L'article 78 prévoit que les mesures nécessaires à la mise en oeuvre des accords ne relevant ni du domaine de la loi organique, ni de la Loi fondamentale, sont définies par la loi.

L'article 79 crée une nationalité calédonienne et inscrit les critères d'acquisition fixés au 3 du II de l'accord de Bougival. La Loi fondamentale sera ensuite chargée de préciser certains de ces critères. Ainsi, les Calédoniens bénéficieront d'une double nationalité, française et calédonienne. Le texte précise explicitement que, quelle que soit l'évolution institutionnelle du territoire, les nationaux français domiciliés en Nouvelle-Calédonie conserveront de plein droit la nationalité française, qu'ils aient ou non acquis la nationalité calédonienne.

Enfin, l'article 80 fixe le corps électoral applicable pour l'élection des assemblées de province et de l'assemblée délibérante de l'État de la Nouvelle-Calédonie.

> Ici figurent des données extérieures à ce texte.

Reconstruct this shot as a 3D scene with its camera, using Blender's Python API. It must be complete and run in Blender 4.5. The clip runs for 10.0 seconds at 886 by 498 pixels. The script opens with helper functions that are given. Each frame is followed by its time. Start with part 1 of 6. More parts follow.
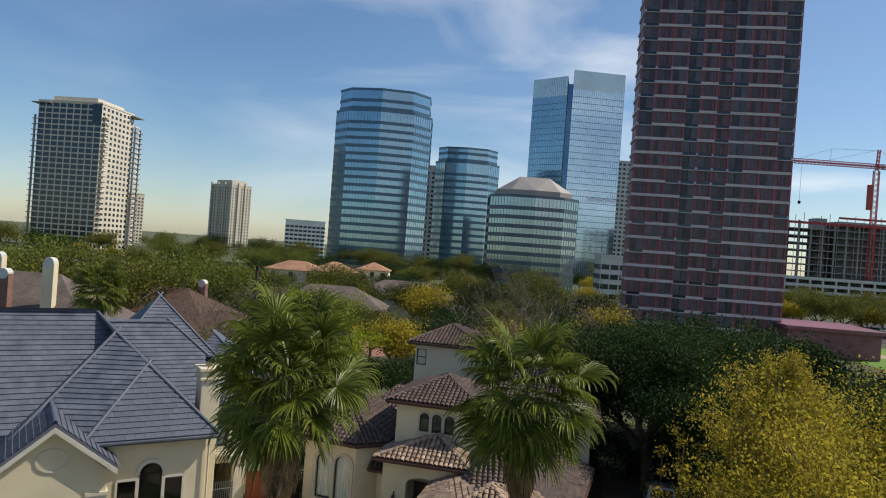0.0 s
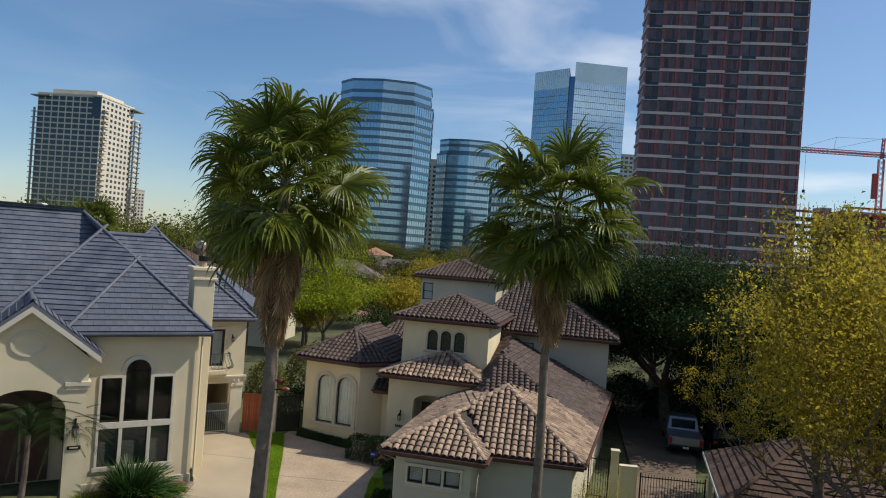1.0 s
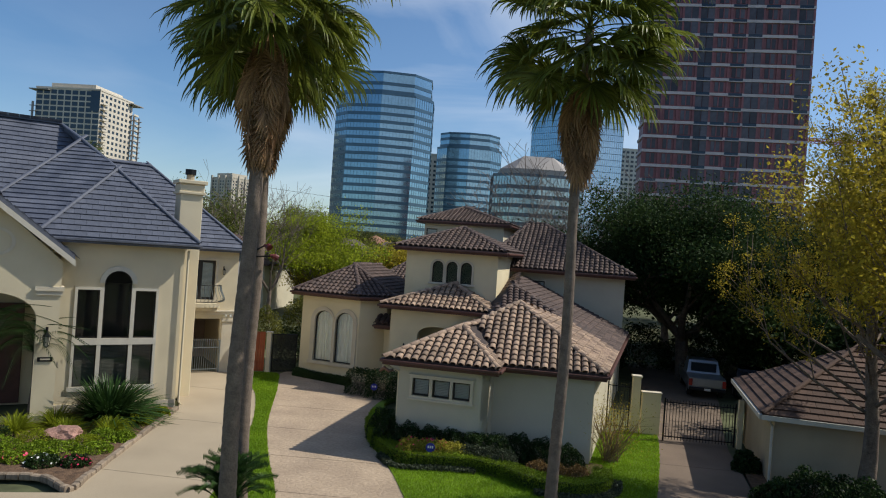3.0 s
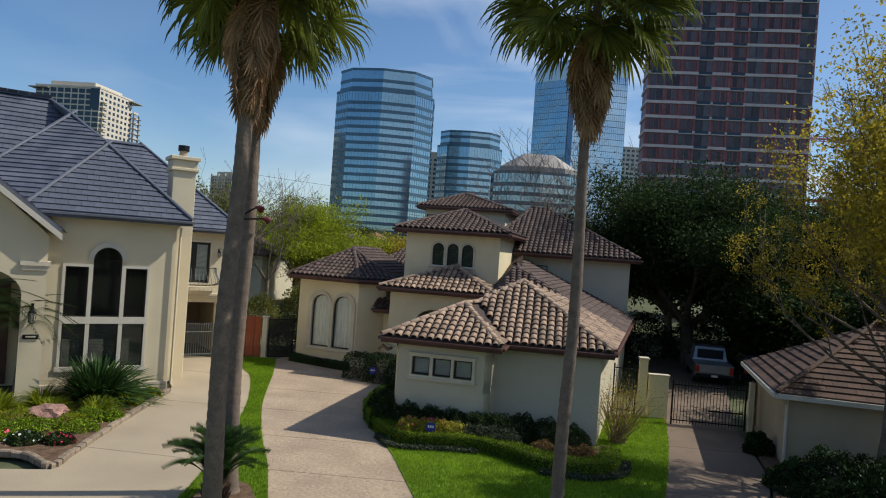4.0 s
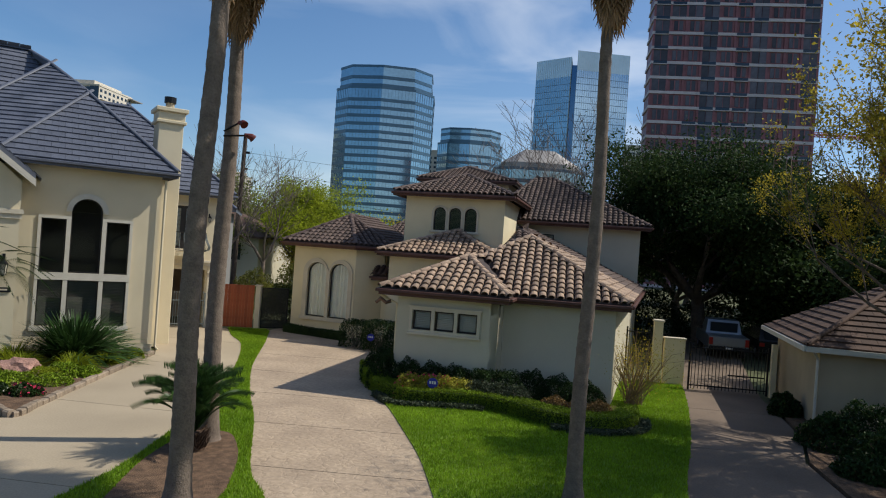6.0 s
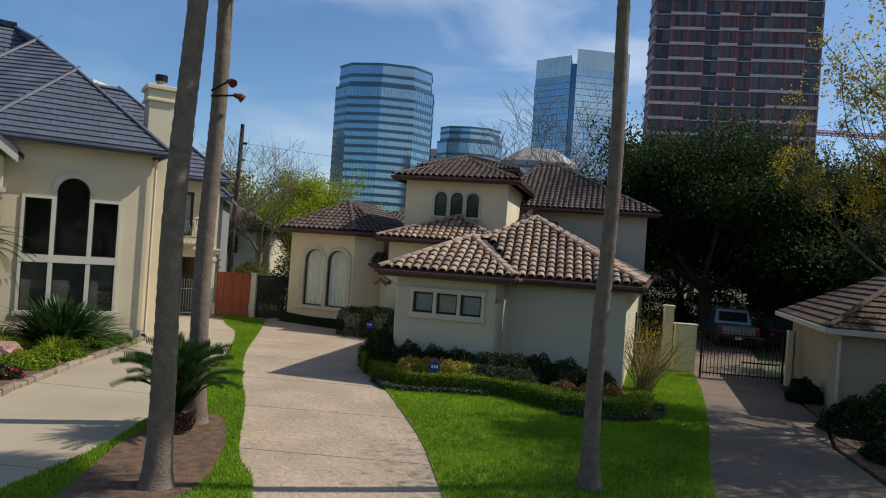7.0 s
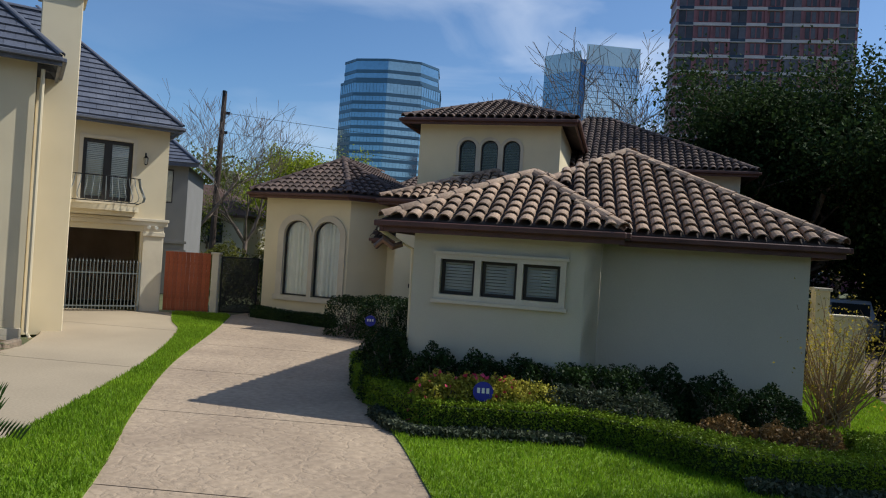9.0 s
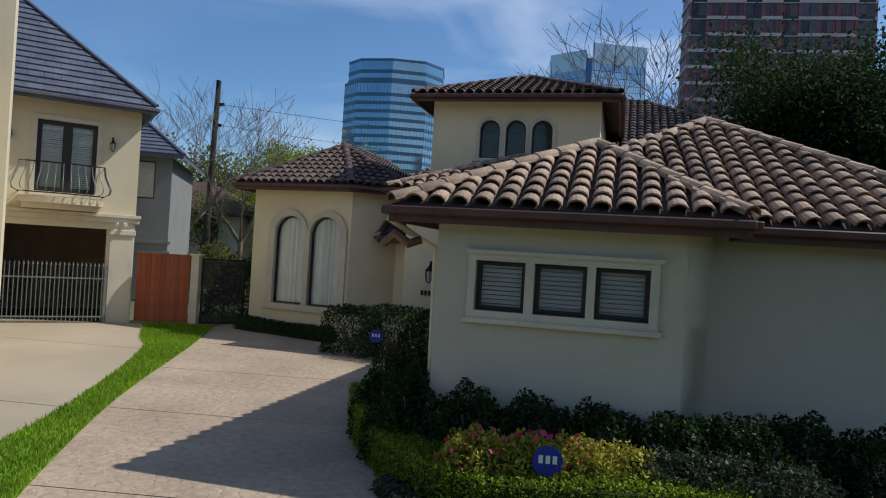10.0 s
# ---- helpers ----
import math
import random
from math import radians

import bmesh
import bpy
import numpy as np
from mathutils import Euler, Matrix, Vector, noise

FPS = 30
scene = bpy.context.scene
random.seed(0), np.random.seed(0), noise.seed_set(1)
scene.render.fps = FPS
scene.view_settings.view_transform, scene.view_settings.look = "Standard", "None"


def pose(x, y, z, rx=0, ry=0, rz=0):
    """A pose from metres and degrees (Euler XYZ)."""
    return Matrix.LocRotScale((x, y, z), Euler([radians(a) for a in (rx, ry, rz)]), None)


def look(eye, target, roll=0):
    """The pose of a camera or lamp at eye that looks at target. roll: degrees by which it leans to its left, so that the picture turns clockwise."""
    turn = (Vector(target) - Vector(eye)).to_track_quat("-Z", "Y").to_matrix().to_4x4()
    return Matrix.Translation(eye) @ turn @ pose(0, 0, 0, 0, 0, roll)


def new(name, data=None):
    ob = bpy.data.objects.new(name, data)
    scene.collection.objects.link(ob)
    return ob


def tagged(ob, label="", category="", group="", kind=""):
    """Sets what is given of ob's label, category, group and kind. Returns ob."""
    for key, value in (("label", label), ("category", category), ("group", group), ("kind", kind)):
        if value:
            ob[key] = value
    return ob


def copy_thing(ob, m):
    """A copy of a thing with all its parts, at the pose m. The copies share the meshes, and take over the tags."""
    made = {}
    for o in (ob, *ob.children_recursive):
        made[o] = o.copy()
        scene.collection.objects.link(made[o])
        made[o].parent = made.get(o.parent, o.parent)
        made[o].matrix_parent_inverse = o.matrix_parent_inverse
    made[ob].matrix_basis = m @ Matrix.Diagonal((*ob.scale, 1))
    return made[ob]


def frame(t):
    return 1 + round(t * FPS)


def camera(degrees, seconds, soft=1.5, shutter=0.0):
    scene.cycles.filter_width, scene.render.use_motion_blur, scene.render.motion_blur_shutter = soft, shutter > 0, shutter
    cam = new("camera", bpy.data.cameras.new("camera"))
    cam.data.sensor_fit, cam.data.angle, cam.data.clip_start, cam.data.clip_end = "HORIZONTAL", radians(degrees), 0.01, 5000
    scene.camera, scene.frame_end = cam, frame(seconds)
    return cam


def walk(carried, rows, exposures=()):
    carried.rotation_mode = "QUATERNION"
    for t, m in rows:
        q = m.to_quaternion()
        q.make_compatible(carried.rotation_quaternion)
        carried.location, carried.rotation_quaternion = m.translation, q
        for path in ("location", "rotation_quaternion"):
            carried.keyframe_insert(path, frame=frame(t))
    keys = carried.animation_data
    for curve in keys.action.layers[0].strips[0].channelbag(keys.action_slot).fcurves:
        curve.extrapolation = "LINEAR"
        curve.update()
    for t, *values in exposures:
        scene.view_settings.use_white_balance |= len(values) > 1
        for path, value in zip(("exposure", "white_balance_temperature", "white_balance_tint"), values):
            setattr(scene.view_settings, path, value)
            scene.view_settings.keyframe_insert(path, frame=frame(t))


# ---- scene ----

L'article 3 fixe les conditions d'entrée en vigueur du projet de loi constitutionnelle. Si l'article 1er entrera en vigueur le lendemain de la publication de la loi constitutionnelle, permettant ainsi d'organiser la consultation des Calédoniens sur l'approbation de l'accord, l'article 2 n'entrera en vigueur qu'après publication des résultats définitifs du scrutin, si l'accord est approuvé.